• _Exercise description_: Lines containing the word "Blender" should be extracted in full.

Scene script records

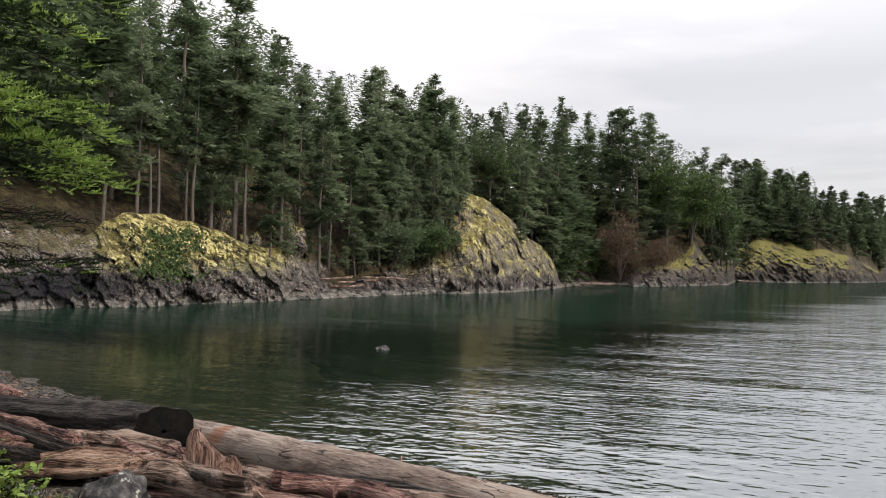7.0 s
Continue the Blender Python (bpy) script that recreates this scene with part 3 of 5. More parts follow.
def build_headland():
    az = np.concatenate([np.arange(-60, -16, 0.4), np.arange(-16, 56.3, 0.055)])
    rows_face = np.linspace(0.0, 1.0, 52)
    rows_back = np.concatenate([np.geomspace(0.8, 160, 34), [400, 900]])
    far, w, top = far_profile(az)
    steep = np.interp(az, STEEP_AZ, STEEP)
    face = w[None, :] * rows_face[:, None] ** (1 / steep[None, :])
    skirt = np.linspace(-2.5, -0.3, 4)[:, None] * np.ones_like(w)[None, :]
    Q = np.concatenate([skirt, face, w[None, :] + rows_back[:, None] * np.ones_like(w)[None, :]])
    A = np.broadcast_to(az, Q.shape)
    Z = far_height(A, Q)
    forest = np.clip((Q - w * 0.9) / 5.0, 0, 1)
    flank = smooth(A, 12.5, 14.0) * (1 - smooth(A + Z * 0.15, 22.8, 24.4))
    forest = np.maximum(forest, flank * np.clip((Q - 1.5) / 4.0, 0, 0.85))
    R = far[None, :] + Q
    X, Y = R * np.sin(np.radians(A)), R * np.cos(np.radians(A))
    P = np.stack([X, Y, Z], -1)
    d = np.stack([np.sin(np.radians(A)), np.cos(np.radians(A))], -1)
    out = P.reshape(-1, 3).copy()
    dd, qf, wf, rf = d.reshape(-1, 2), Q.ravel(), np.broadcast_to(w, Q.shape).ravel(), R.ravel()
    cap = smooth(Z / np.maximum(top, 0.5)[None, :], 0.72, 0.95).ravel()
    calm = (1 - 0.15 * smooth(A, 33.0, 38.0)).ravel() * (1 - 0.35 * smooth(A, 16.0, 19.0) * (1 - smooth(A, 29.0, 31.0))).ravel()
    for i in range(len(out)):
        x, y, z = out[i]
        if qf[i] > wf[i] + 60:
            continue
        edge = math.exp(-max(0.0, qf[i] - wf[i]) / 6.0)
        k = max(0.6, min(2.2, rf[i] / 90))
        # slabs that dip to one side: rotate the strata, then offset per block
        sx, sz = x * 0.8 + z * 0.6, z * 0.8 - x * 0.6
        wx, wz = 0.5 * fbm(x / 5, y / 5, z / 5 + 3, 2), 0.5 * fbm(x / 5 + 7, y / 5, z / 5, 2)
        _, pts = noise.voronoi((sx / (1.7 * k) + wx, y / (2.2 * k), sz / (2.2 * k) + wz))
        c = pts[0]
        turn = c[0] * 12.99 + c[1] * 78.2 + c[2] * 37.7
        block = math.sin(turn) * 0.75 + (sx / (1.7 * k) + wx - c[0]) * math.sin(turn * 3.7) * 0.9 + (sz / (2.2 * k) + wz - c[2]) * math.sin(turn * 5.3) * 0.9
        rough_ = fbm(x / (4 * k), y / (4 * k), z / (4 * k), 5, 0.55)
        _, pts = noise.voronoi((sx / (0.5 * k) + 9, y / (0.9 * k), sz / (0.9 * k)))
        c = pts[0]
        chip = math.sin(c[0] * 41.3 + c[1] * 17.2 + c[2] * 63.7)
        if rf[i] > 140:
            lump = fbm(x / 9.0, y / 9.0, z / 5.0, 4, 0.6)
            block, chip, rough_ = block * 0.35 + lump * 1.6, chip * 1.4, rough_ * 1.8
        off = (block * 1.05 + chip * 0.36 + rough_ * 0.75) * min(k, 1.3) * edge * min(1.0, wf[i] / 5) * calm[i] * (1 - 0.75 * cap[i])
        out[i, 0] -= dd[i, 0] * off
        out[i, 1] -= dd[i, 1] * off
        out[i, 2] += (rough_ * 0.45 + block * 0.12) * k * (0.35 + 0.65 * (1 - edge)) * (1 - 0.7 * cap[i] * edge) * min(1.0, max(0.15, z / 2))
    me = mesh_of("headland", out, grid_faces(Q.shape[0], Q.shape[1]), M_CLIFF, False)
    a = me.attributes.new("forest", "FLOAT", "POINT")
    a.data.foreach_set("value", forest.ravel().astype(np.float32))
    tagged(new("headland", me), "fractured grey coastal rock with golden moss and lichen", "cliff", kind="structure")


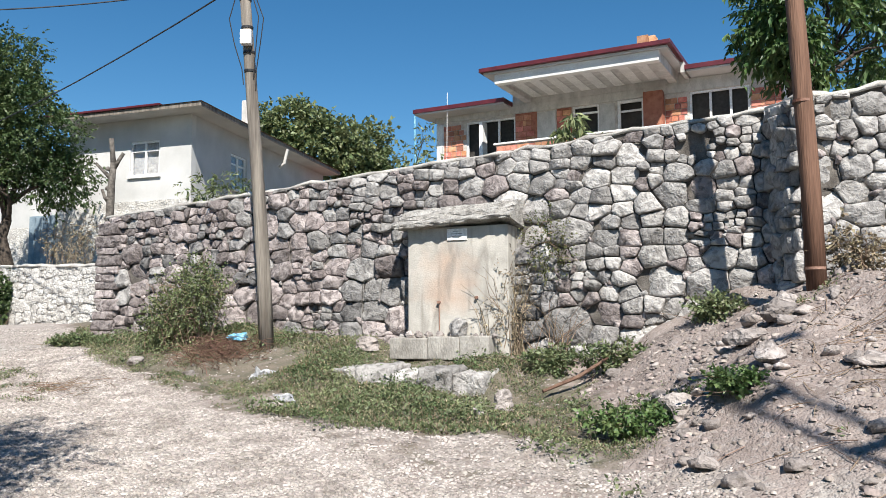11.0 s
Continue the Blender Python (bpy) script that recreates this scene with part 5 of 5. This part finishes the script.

---

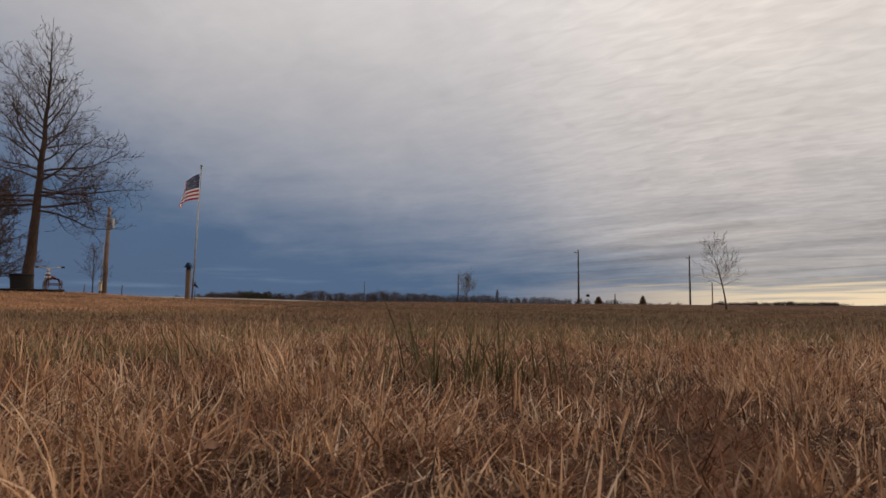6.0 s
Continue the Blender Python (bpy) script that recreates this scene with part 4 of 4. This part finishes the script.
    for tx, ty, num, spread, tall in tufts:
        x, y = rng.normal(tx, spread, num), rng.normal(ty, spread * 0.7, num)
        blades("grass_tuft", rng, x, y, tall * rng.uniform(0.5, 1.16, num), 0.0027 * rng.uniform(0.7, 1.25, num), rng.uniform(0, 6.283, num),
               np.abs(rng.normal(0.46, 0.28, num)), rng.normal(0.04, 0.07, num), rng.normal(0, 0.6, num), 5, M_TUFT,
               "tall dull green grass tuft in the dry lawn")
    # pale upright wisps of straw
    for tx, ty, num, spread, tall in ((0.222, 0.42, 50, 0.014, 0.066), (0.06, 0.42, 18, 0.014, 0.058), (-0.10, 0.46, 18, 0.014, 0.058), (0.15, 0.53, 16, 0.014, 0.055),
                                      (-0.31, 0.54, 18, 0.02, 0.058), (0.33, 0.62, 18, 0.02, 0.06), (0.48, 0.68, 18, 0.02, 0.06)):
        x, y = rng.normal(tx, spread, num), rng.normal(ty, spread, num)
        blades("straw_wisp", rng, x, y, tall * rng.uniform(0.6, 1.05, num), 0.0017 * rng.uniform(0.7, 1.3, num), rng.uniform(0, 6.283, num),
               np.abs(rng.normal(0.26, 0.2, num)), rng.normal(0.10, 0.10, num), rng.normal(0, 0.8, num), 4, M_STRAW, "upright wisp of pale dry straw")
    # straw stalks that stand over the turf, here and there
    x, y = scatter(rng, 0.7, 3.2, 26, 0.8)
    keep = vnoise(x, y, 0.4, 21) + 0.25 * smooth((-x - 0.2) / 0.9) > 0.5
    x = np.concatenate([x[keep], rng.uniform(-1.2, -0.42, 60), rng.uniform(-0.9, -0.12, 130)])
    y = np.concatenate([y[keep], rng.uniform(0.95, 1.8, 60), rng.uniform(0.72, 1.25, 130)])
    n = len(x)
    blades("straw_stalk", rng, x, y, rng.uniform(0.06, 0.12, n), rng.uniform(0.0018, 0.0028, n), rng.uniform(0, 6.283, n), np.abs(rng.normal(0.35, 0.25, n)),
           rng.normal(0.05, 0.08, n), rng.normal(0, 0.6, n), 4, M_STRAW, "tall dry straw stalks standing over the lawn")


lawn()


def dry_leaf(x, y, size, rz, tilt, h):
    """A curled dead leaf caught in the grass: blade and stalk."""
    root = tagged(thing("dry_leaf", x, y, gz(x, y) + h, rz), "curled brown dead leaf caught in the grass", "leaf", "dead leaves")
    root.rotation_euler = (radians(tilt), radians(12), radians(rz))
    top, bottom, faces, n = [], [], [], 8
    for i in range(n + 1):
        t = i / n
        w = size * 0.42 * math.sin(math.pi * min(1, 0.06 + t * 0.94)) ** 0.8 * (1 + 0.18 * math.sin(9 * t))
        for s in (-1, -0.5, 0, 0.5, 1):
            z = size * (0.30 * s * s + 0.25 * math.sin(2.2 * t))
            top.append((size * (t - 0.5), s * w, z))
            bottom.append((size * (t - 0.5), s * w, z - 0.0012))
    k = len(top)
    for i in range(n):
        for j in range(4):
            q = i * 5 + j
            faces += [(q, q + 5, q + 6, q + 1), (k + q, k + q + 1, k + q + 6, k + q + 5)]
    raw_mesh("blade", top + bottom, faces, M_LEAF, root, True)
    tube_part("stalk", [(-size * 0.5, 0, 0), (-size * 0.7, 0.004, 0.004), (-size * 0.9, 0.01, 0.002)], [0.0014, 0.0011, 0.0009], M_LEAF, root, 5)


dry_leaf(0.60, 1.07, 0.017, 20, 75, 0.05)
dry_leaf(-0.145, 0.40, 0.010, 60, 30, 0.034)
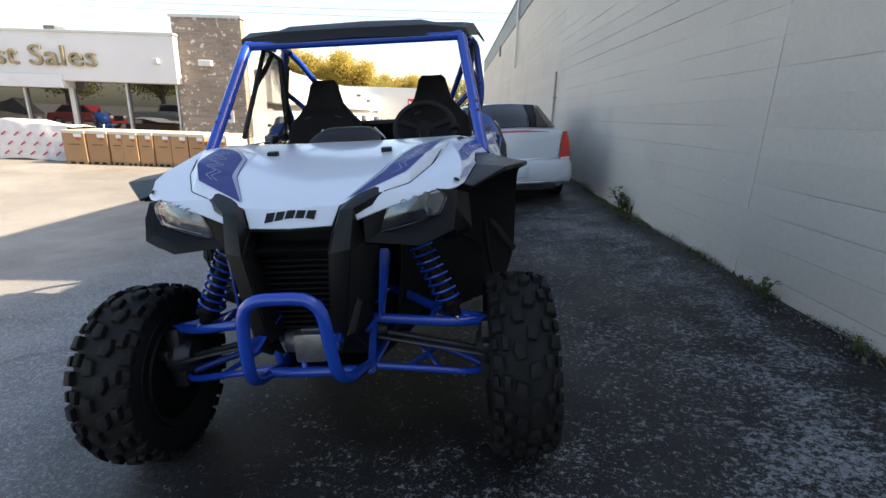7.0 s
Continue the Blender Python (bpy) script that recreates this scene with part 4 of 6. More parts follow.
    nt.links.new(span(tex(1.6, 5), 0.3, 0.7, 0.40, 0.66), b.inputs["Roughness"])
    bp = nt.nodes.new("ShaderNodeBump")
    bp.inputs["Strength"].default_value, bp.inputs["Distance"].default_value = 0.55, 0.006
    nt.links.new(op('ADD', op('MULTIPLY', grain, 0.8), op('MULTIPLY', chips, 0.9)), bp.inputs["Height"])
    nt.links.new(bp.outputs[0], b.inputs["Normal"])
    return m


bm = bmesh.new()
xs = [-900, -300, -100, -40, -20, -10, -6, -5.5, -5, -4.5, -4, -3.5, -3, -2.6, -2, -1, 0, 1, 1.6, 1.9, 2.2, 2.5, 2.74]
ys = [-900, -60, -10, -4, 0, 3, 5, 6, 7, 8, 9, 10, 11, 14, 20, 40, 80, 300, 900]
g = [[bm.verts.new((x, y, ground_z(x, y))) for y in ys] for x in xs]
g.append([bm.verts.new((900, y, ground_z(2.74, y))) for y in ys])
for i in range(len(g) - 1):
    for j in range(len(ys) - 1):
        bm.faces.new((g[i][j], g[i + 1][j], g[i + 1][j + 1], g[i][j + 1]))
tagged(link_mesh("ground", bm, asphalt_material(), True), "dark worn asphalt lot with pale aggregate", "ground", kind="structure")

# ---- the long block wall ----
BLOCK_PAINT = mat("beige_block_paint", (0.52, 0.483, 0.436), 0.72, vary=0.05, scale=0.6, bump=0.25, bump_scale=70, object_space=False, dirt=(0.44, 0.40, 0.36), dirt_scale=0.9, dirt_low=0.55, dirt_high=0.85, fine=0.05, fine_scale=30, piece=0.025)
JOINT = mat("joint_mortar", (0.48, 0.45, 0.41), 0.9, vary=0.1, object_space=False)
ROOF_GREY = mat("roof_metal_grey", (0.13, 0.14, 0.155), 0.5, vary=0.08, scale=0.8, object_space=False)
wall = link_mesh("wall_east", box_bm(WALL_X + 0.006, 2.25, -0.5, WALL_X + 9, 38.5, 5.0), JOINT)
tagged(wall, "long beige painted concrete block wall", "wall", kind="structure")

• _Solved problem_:
Continue the Blender Python (bpy) script that recreates this scene with part 3 of 5. More parts follow.
Continue the Blender Python (bpy) script that recreates this scene with part 5 of 5. This part finishes the script.
Continue the Blender Python (bpy) script that recreates this scene with part 4 of 4. This part finishes the script.
Continue the Blender Python (bpy) script that recreates this scene with part 4 of 6. More parts follow.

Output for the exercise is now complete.